** BEGIN **
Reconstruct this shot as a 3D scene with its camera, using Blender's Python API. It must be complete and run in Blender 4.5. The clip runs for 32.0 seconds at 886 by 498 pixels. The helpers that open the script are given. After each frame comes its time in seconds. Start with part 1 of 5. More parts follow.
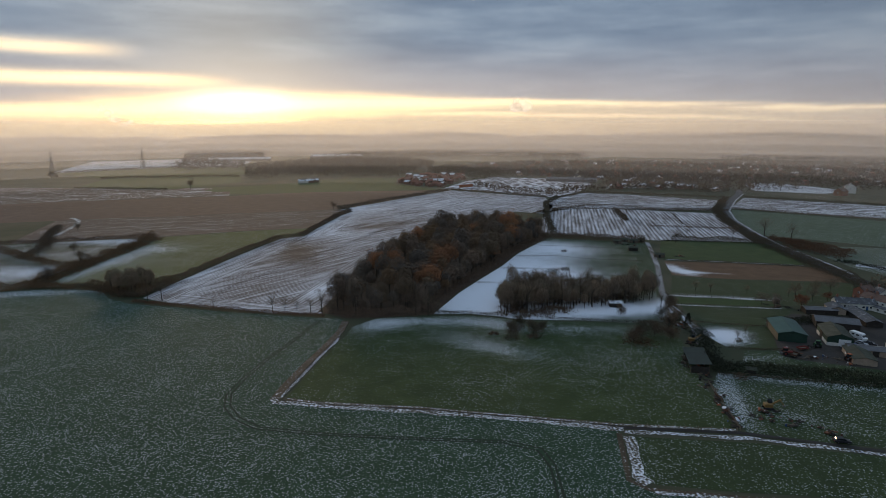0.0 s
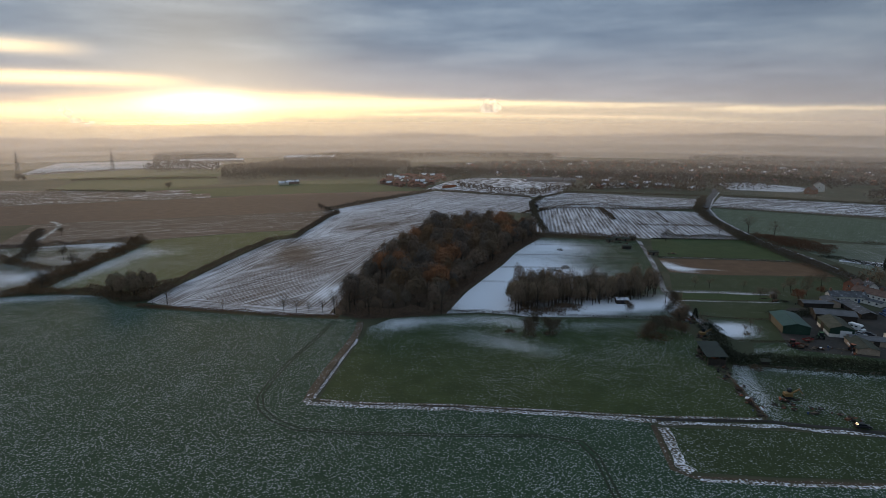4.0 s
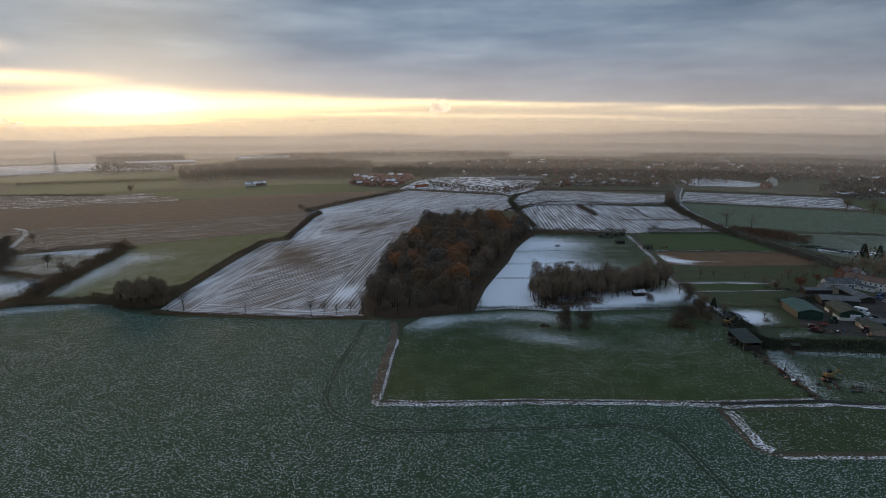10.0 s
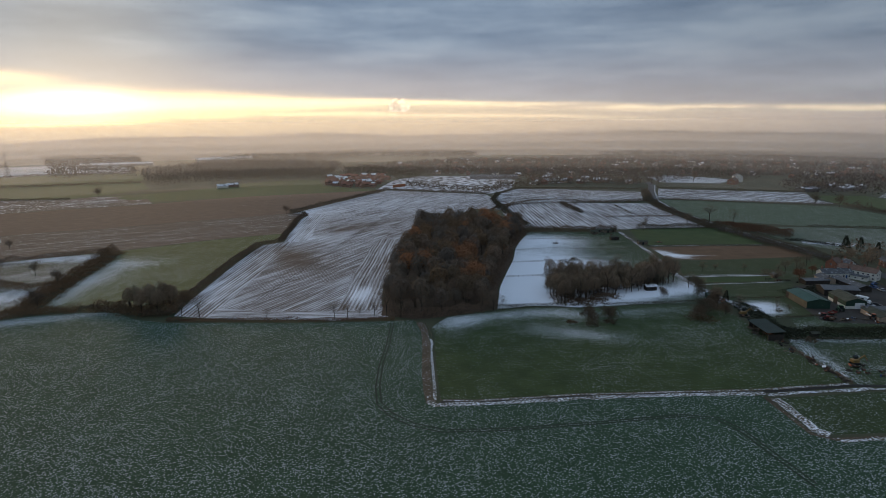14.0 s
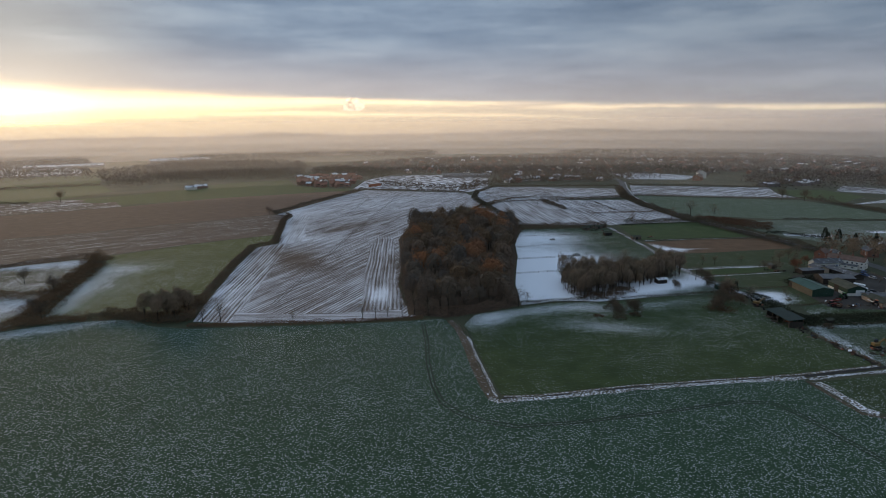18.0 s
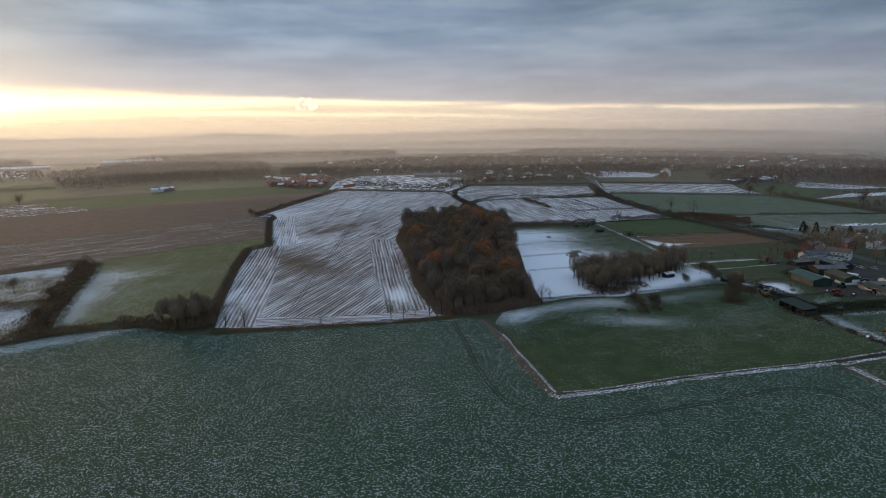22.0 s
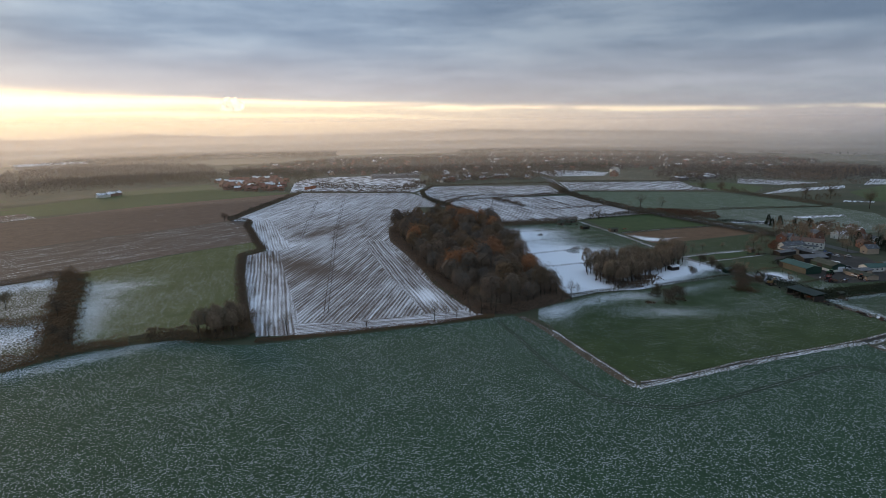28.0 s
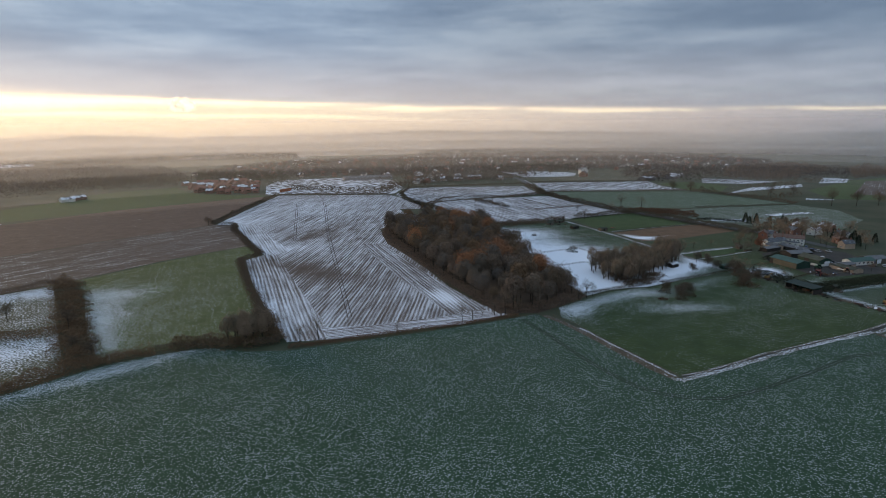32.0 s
** END **
__WHAT IS ASKED__.
Retype the data above exactly; pictures are not part of the copy.

__EXERCISE RESULT__.
Reconstruct this shot as a 3D scene with its camera, using Blender's Python API. It must be complete and run in Blender 4.5. The clip runs for 32.0 seconds at 886 by 498 pixels. The helpers that open the script are given. After each frame comes its time in seconds. Start with part 1 of 5. More parts follow.
0.0 s
4.0 s
10.0 s
14.0 s
18.0 s
22.0 s
28.0 s
32.0 s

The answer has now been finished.